**WORK INSTRUCTIONS**
Extract each line of the material that follows exactly and omit its pictures.

——————

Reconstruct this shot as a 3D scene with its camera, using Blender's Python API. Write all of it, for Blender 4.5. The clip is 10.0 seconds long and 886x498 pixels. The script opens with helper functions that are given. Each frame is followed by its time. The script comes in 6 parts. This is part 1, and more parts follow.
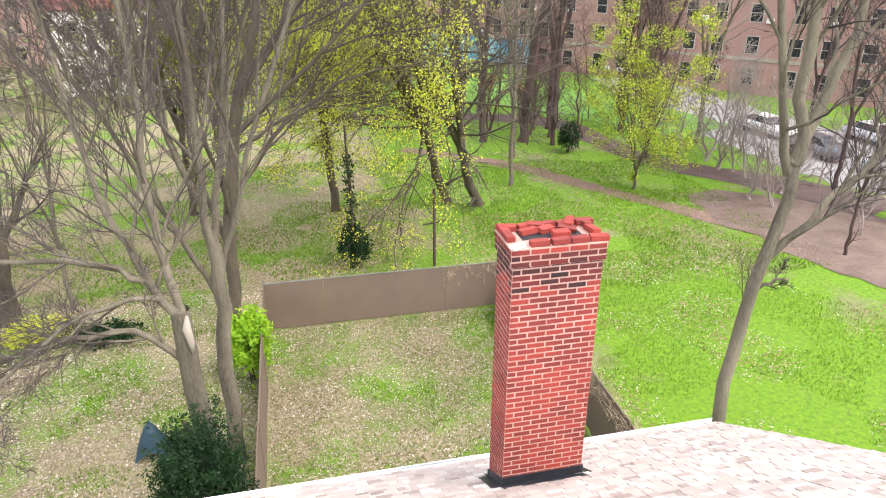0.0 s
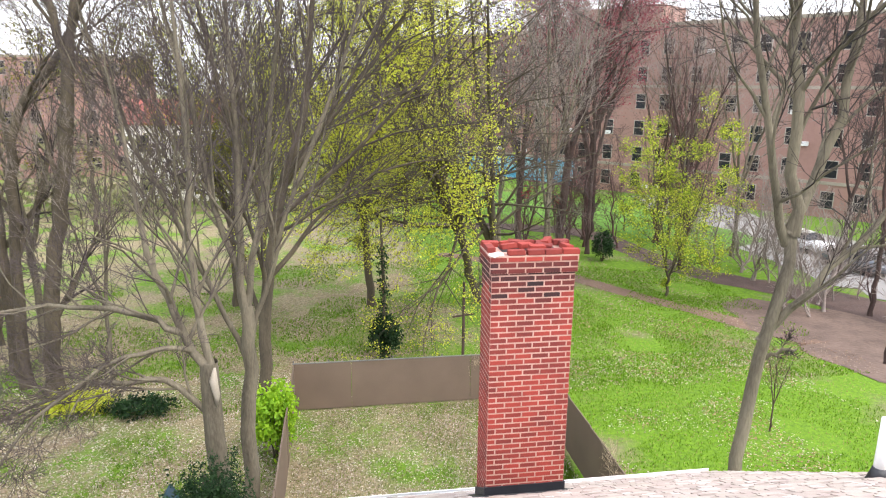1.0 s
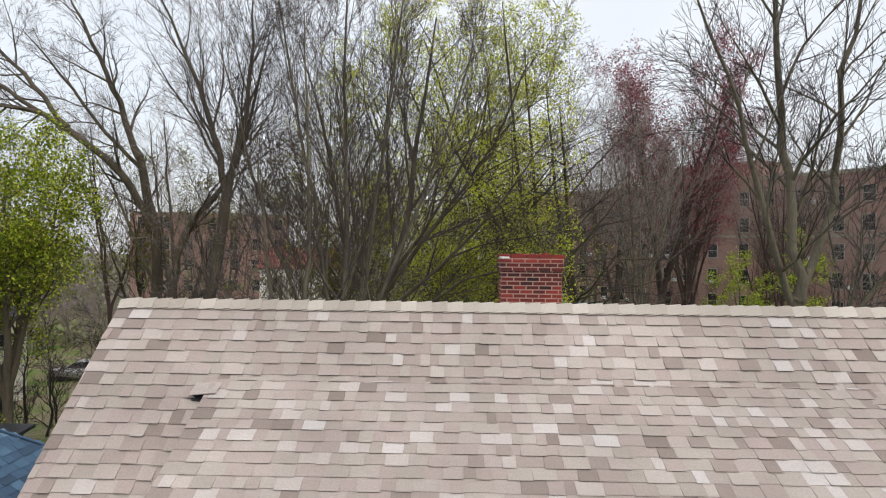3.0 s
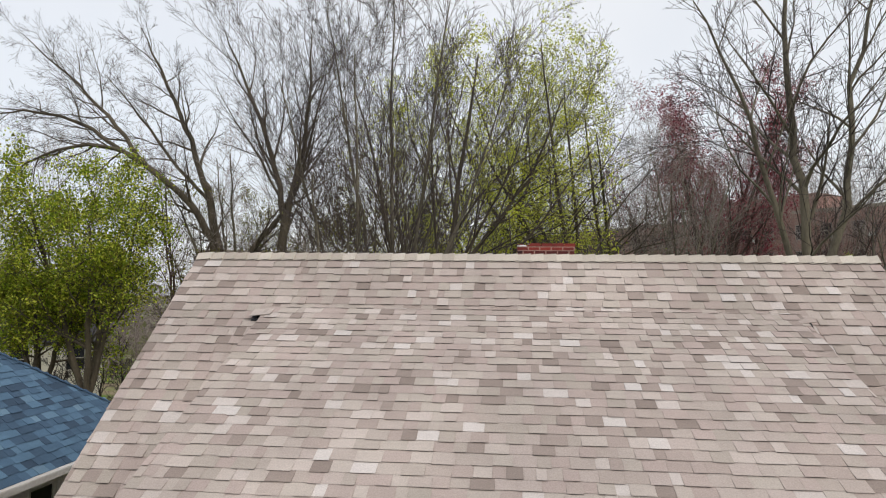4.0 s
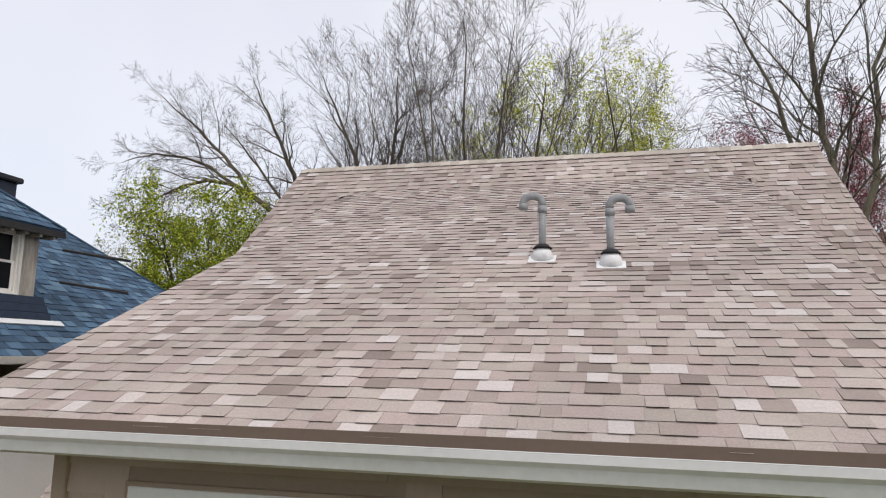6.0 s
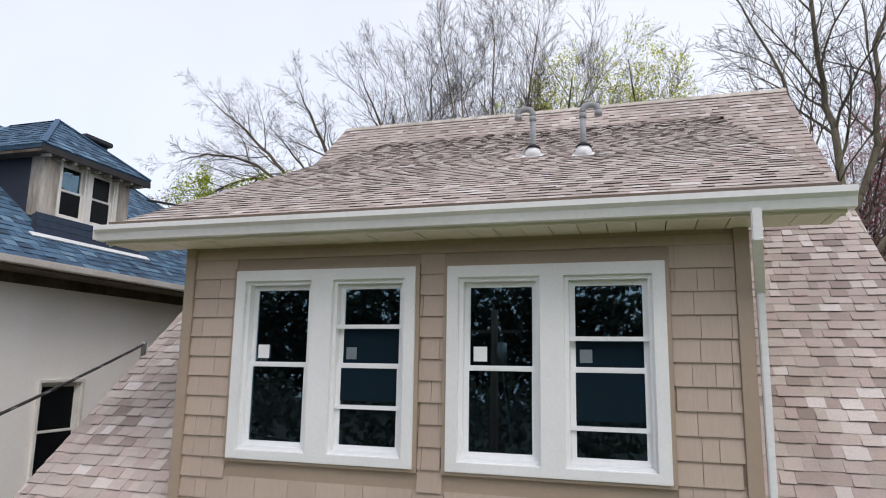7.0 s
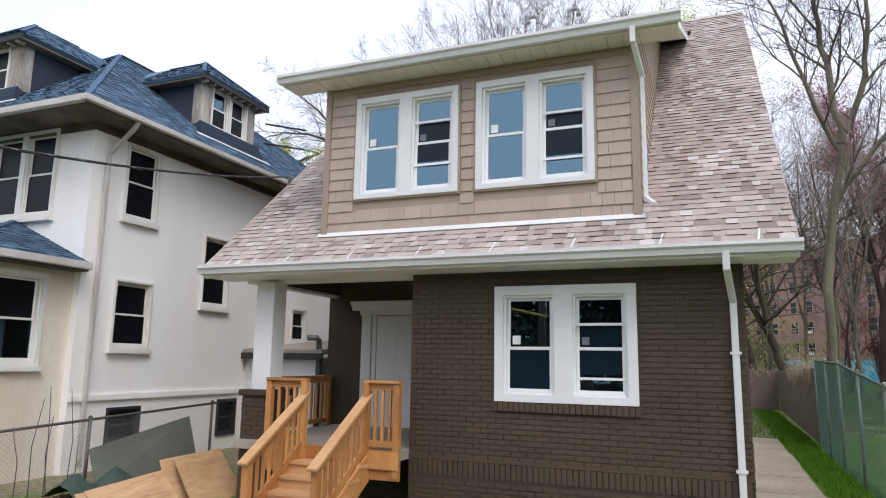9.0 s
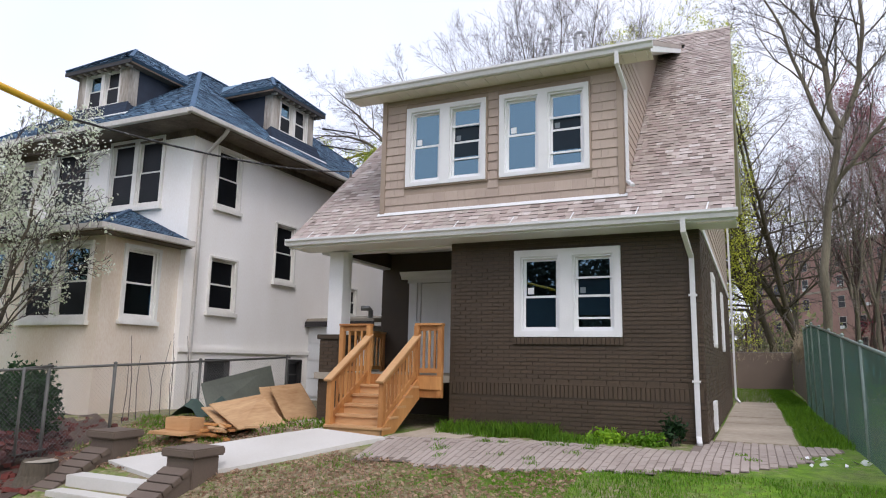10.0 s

——————

**REPLY TO THE EXERCISE**
Reconstruct this shot as a 3D scene with its camera, using Blender's Python API. Write all of it, for Blender 4.5. The clip is 10.0 seconds long and 886x498 pixels. The script opens with helper functions that are given. Each frame is followed by its time. The script comes in 6 parts. This is part 1, and more parts follow.
0.0 s
1.0 s
3.0 s
4.0 s
6.0 s
7.0 s
9.0 s
10.0 s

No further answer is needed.